● **DATA**

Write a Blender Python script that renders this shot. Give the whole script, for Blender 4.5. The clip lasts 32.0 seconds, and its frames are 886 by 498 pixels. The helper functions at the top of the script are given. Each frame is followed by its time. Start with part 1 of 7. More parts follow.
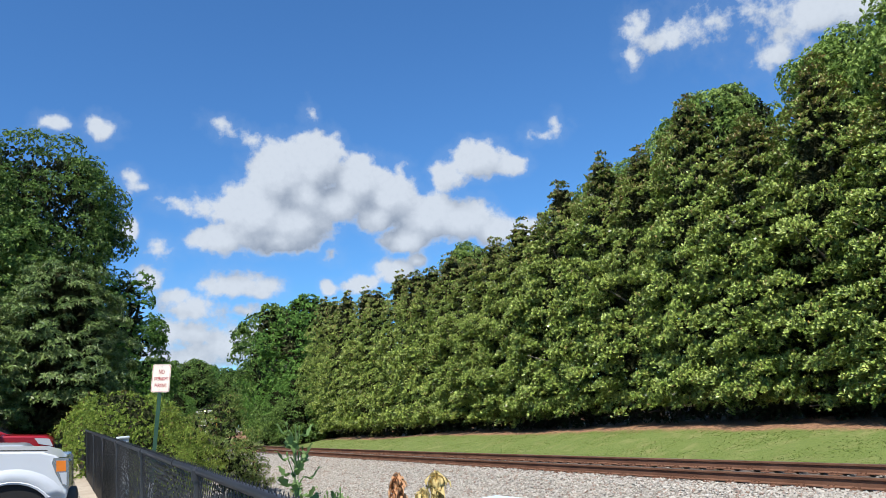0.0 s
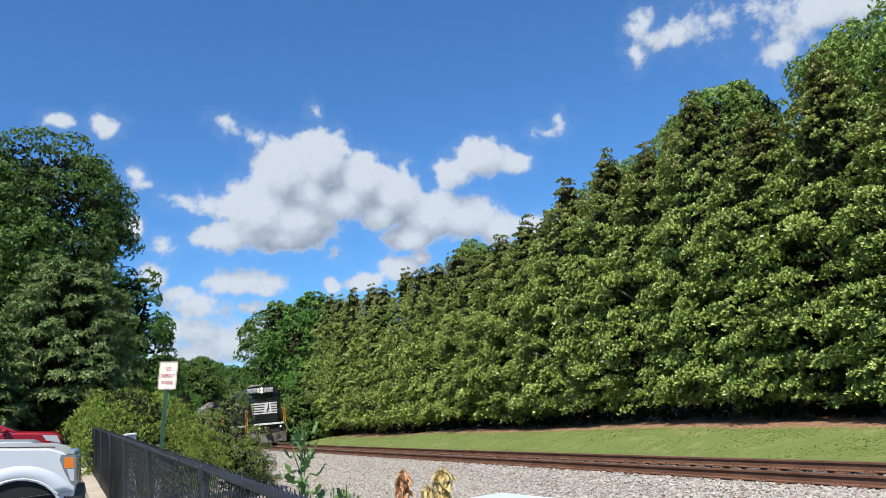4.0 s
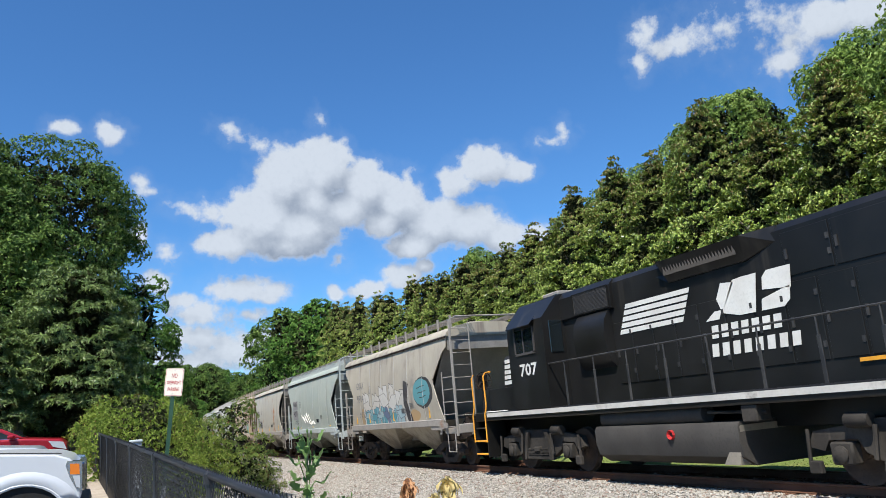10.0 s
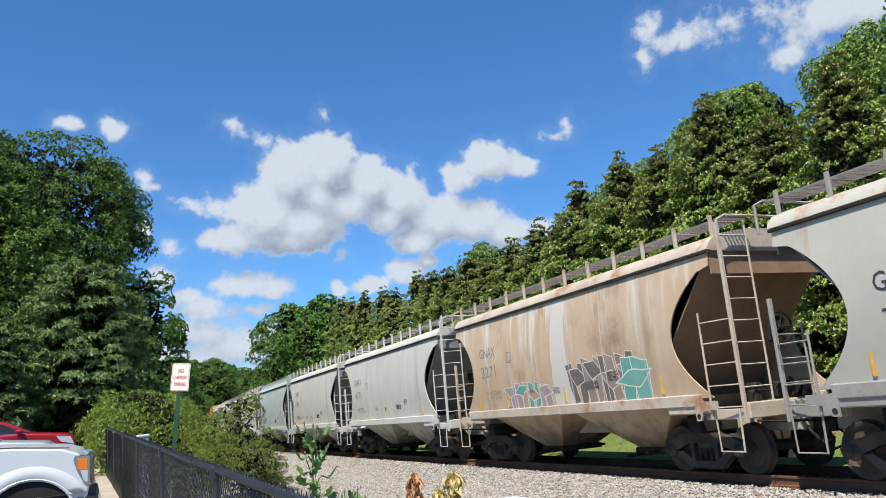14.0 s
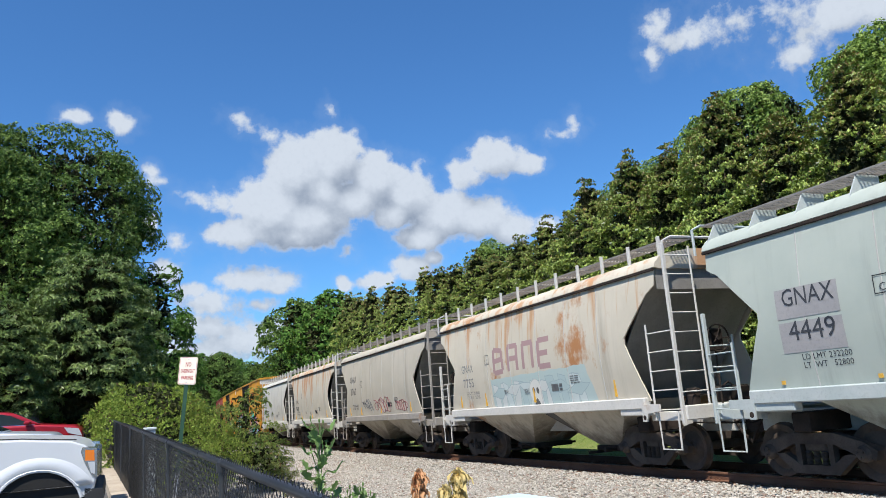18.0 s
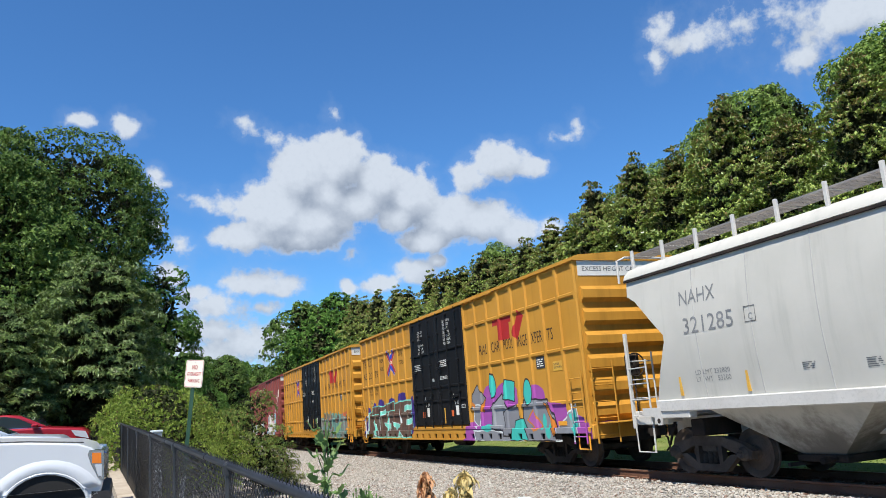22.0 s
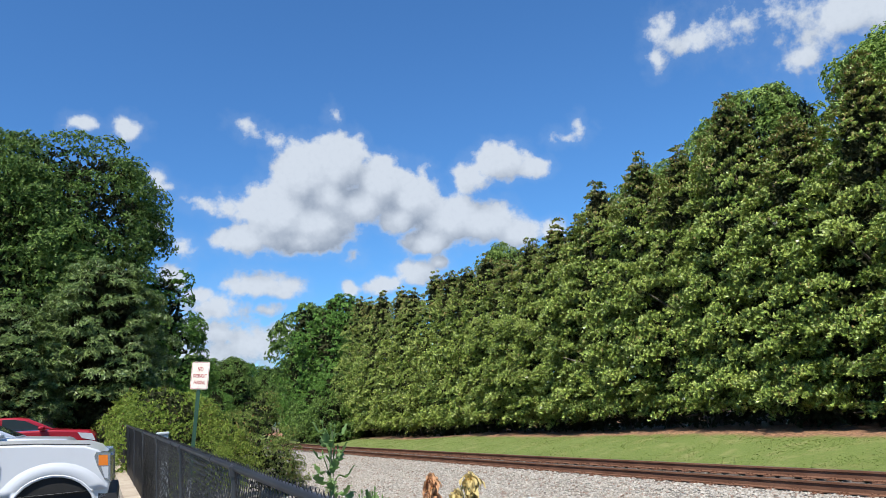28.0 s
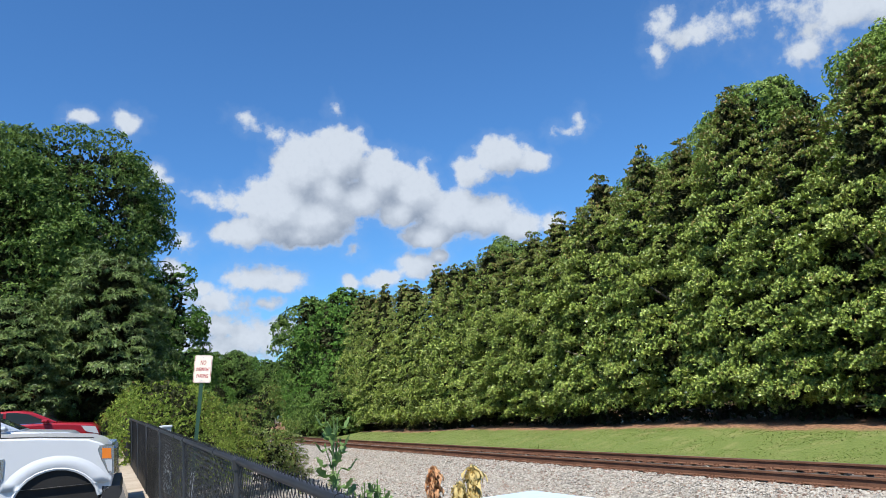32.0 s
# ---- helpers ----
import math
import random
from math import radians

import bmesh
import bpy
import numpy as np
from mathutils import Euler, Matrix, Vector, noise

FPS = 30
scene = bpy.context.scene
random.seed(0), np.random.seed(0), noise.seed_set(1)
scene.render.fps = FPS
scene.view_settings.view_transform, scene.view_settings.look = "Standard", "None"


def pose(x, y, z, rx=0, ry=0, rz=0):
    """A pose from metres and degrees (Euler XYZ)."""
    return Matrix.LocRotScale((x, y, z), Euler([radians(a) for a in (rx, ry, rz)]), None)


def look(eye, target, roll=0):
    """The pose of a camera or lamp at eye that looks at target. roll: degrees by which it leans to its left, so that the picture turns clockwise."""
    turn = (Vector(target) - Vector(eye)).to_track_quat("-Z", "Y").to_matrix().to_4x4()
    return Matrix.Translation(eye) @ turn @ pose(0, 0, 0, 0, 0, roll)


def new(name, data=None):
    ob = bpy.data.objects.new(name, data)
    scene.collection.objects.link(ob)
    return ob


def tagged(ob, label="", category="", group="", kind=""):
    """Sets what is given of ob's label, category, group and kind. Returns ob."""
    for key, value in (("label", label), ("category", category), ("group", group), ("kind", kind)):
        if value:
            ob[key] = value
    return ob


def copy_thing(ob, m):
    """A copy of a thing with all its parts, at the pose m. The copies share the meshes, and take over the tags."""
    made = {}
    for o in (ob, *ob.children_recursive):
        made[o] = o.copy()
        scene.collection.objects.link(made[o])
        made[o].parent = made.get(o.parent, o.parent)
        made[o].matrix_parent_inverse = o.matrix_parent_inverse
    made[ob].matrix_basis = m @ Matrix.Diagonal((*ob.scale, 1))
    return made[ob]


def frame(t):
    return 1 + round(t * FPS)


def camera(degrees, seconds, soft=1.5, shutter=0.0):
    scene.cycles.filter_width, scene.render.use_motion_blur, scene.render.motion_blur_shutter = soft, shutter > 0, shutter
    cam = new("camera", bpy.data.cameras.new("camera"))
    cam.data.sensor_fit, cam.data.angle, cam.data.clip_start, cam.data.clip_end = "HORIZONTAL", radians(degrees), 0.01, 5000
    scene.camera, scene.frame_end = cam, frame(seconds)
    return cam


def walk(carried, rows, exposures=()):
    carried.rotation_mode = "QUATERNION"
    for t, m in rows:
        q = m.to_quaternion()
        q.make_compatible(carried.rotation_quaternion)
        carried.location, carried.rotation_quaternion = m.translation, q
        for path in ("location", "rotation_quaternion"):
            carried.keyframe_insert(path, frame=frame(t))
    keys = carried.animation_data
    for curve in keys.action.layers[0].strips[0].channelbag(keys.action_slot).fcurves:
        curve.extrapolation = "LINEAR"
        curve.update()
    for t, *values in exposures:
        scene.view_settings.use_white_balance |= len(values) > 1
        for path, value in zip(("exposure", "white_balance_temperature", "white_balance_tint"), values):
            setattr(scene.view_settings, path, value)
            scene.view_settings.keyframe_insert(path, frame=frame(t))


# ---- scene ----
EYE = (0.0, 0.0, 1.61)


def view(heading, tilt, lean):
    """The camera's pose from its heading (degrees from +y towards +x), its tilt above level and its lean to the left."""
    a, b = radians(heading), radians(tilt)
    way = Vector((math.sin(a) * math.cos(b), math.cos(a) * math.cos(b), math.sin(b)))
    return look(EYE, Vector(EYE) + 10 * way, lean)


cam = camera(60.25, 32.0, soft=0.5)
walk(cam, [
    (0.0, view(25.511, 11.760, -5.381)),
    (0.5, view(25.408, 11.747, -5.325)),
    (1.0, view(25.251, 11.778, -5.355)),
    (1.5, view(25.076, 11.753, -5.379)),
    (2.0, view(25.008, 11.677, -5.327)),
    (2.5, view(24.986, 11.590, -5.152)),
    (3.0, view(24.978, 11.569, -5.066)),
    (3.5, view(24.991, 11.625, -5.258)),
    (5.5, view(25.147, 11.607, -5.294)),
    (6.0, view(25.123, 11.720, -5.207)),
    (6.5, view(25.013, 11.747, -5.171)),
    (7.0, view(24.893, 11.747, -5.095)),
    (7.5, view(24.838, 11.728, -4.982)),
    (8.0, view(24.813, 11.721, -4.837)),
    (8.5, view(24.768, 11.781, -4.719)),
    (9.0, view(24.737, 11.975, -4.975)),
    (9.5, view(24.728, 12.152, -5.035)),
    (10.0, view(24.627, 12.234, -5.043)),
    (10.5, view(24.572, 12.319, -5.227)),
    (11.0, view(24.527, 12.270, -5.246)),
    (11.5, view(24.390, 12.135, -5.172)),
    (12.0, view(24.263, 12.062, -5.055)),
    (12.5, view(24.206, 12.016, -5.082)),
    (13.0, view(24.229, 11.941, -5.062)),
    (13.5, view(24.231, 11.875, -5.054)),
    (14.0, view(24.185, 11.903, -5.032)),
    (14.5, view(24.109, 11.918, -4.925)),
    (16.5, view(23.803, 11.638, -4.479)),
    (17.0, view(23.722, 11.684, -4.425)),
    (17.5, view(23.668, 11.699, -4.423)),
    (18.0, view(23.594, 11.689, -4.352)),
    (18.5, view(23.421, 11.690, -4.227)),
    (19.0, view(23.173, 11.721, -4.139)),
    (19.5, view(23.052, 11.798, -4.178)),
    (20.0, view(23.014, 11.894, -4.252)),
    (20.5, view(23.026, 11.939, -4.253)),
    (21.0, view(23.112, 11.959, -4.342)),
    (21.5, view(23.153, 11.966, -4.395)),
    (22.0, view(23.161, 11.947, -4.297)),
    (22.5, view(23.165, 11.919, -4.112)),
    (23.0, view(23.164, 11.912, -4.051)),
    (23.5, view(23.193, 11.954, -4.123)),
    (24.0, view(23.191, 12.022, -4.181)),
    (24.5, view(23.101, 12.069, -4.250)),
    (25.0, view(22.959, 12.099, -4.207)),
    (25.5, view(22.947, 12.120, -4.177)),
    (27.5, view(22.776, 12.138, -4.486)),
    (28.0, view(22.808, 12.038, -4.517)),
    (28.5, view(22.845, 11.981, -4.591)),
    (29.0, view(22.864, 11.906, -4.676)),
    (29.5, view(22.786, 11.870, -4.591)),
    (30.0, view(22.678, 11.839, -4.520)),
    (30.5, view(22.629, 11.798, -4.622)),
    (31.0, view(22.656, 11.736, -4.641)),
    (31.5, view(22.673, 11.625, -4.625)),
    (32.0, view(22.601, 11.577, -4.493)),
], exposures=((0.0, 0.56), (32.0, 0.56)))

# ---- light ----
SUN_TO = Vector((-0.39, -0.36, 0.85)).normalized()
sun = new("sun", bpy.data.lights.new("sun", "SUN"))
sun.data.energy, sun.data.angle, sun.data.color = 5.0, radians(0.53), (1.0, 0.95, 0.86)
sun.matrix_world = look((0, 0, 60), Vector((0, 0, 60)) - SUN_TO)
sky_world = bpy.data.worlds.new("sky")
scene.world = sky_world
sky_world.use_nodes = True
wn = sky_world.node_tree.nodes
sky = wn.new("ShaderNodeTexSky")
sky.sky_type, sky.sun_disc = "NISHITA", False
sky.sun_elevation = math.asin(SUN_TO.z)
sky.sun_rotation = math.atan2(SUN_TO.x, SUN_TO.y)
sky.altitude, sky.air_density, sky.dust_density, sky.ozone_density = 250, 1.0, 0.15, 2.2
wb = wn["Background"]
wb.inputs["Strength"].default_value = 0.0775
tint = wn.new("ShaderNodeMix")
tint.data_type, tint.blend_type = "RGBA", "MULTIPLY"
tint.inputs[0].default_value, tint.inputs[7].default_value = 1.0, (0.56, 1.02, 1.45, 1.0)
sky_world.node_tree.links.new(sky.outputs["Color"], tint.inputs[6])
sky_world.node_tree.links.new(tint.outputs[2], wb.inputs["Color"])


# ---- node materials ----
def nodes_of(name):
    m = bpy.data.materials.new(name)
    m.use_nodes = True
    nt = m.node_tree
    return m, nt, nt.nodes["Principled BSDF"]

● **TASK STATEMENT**
Every line from the top of the material above through the line with "random.seed(0), np.random.seed(0), noise.seed_set(1)" should be duplicated exactly, please; leave out the pictures.

● **ANSWER BELOW**
Write a Blender Python script that renders this shot. Give the whole script, for Blender 4.5. The clip lasts 32.0 seconds, and its frames are 886 by 498 pixels. The helper functions at the top of the script are given. Each frame is followed by its time. Start with part 1 of 7. More parts follow.
0.0 s
4.0 s
10.0 s
14.0 s
18.0 s
22.0 s
28.0 s
32.0 s
# ---- helpers ----
import math
import random
from math import radians

import bmesh
import bpy
import numpy as np
from mathutils import Euler, Matrix, Vector, noise

FPS = 30
scene = bpy.context.scene
random.seed(0), np.random.seed(0), noise.seed_set(1)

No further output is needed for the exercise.